>>>>

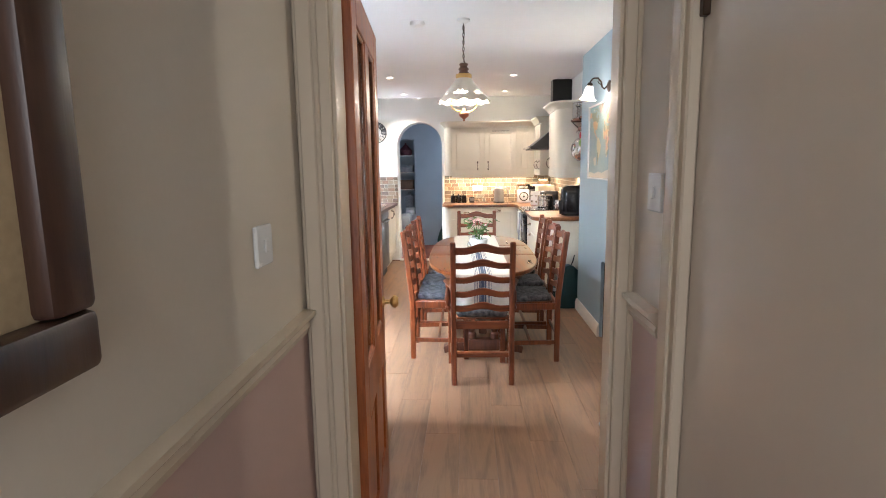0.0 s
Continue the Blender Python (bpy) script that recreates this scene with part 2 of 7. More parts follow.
M_PETAL = mat("pink_petal", (0.78, 0.46, 0.48), 0.6, var=0.2, scale=40, bump=0.1)


# ---- building helpers ----
ORIGIN = {}


def thing(name, label, category, at=(0, 0, 0), group="", turn=0.0, local=False):
    """An Empty at a thing's base. Parts are modelled in world metres unless local."""
    ob = new(name)
    ob.empty_display_size = 0.05
    ob.matrix_basis = pose(*at, 0, 0, turn)
    ORIGIN[ob.name] = Vector((0, 0, 0)) if local else Vector(at)
    return tagged(ob, label, category, group)


def root(ob):
    while ob.parent:
        ob = ob.parent
    return ob


def part(name, bm, material, parent, label="", smooth=True):
    o = ORIGIN.get(root(parent).name, Vector((0, 0, 0)))
    if o.length:
        bmesh.ops.translate(bm, verts=bm.verts, vec=-o)
    ob = mesh_object(name, bm, material, smooth)
    ob.parent = parent
    if label:
        ob["label"] = label
    return ob


def mesh_object(name, bm, material, smooth=True):
    bmesh.ops.recalc_face_normals(bm, faces=bm.faces)
    me = bpy.data.meshes.new(name)
    bm.to_mesh(me)
    bm.free()
    for m in material if isinstance(material, (list, tuple)) else [material]:
        me.materials.append(m)
    if smooth and len(me.polygons):
        me.polygons.foreach_set("use_smooth", [True] * len(me.polygons))
        me.set_sharp_from_angle(angle=radians(35))
    return new(name, me)


def solid(name, bm, material, label, category, at=None, group="", smooth=True):
    """A thing that is one mesh, its origin at its base."""
    if at is not None:
        bmesh.ops.translate(bm, verts=bm.verts, vec=-Vector(at))
    ob = mesh_object(name, bm, material, smooth)
    if at is not None:
        ob.location = at
    ORIGIN[ob.name] = Vector(at) if at is not None else Vector((0, 0, 0))
    return tagged(ob, label, category, group)


def structure(name, bm, material, label="", smooth=False, category=""):
    ob = mesh_object(name, bm, material, smooth)
    return tagged(ob, label, category, "", "structure")


def box(bm, x0, x1, y0, y1, z0, z1, bevel=0.0, seg=1, mi=0):
    r = bmesh.ops.create_cube(bm, size=1)
    vs = r["verts"]
    bmesh.ops.scale(bm, vec=(x1 - x0, y1 - y0, z1 - z0), verts=vs)
    bmesh.ops.translate(bm, vec=((x0 + x1) / 2, (y0 + y1) / 2, (z0 + z1) / 2), verts=vs)
    fs = {f for v in vs for f in v.link_faces}
    if bevel:
        es = list({e for v in vs for e in v.link_edges})
        g = bmesh.ops.bevel(bm, geom=es, offset=bevel, segments=seg, profile=0.5, affect="EDGES")
        fs = {f for f in fs if f.is_valid} | set(g["faces"])
        vs = list({v for f in fs for v in f.verts})
    for f in fs:
        f.material_index = mi
    return vs


def B(*a, **k):
    bm = bmesh.new()
    box(bm, *a, **k)
    return bm


def lathe(bm, profile, at=(0, 0, 0), seg=24, wave=0.0, waves=0, mi=0, tilt=None, cap=True):
    """Turns a profile of (radius, height) about the upright axis; wave ripples the last rings."""
    rings = []
    n = len(profile)
    for i, (r, z) in enumerate(profile):
        ring = []
        for k in range(seg):
            a = 2 * math.pi * k / seg
            w = wave * math.cos(waves * a) * max(0, (i - n * 0.5) / (n * 0.5)) if wave else 0
            p = Vector((r * math.cos(a), r * math.sin(a), z + w))
            if tilt:
                p = tilt @ p
            ring.append(bm.verts.new(p + Vector(at)))
        rings.append(ring)
    for i in range(n - 1):
        for k in range(seg):
            f = bm.faces.new((rings[i][k], rings[i][(k + 1) % seg], rings[i + 1][(k + 1) % seg], rings[i + 1][k]))
            f.material_index = mi
    for ring, r in ((rings[0], profile[0][0]), (rings[-1], profile[-1][0])):
        if r > 1e-4 and cap:
            f = bm.faces.new(ring)
            f.material_index = mi
    return [v for ring in rings for v in ring]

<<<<

EXERCISE DESCRIPTION>
Reproduce exactly the run of lines that opens the listing and closes with the line holding "return new(name, me)". Pictures are excluded.

FINAL RESULT>
0.0 s
Continue the Blender Python (bpy) script that recreates this scene with part 2 of 7. More parts follow.
M_PETAL = mat("pink_petal", (0.78, 0.46, 0.48), 0.6, var=0.2, scale=40, bump=0.1)


# ---- building helpers ----
ORIGIN = {}


def thing(name, label, category, at=(0, 0, 0), group="", turn=0.0, local=False):
    """An Empty at a thing's base. Parts are modelled in world metres unless local."""
    ob = new(name)
    ob.empty_display_size = 0.05
    ob.matrix_basis = pose(*at, 0, 0, turn)
    ORIGIN[ob.name] = Vector((0, 0, 0)) if local else Vector(at)
    return tagged(ob, label, category, group)


def root(ob):
    while ob.parent:
        ob = ob.parent
    return ob


def part(name, bm, material, parent, label="", smooth=True):
    o = ORIGIN.get(root(parent).name, Vector((0, 0, 0)))
    if o.length:
        bmesh.ops.translate(bm, verts=bm.verts, vec=-o)
    ob = mesh_object(name, bm, material, smooth)
    ob.parent = parent
    if label:
        ob["label"] = label
    return ob


def mesh_object(name, bm, material, smooth=True):
    bmesh.ops.recalc_face_normals(bm, faces=bm.faces)
    me = bpy.data.meshes.new(name)
    bm.to_mesh(me)
    bm.free()
    for m in material if isinstance(material, (list, tuple)) else [material]:
        me.materials.append(m)
    if smooth and len(me.polygons):
        me.polygons.foreach_set("use_smooth", [True] * len(me.polygons))
        me.set_sharp_from_angle(angle=radians(35))
    return new(name, me)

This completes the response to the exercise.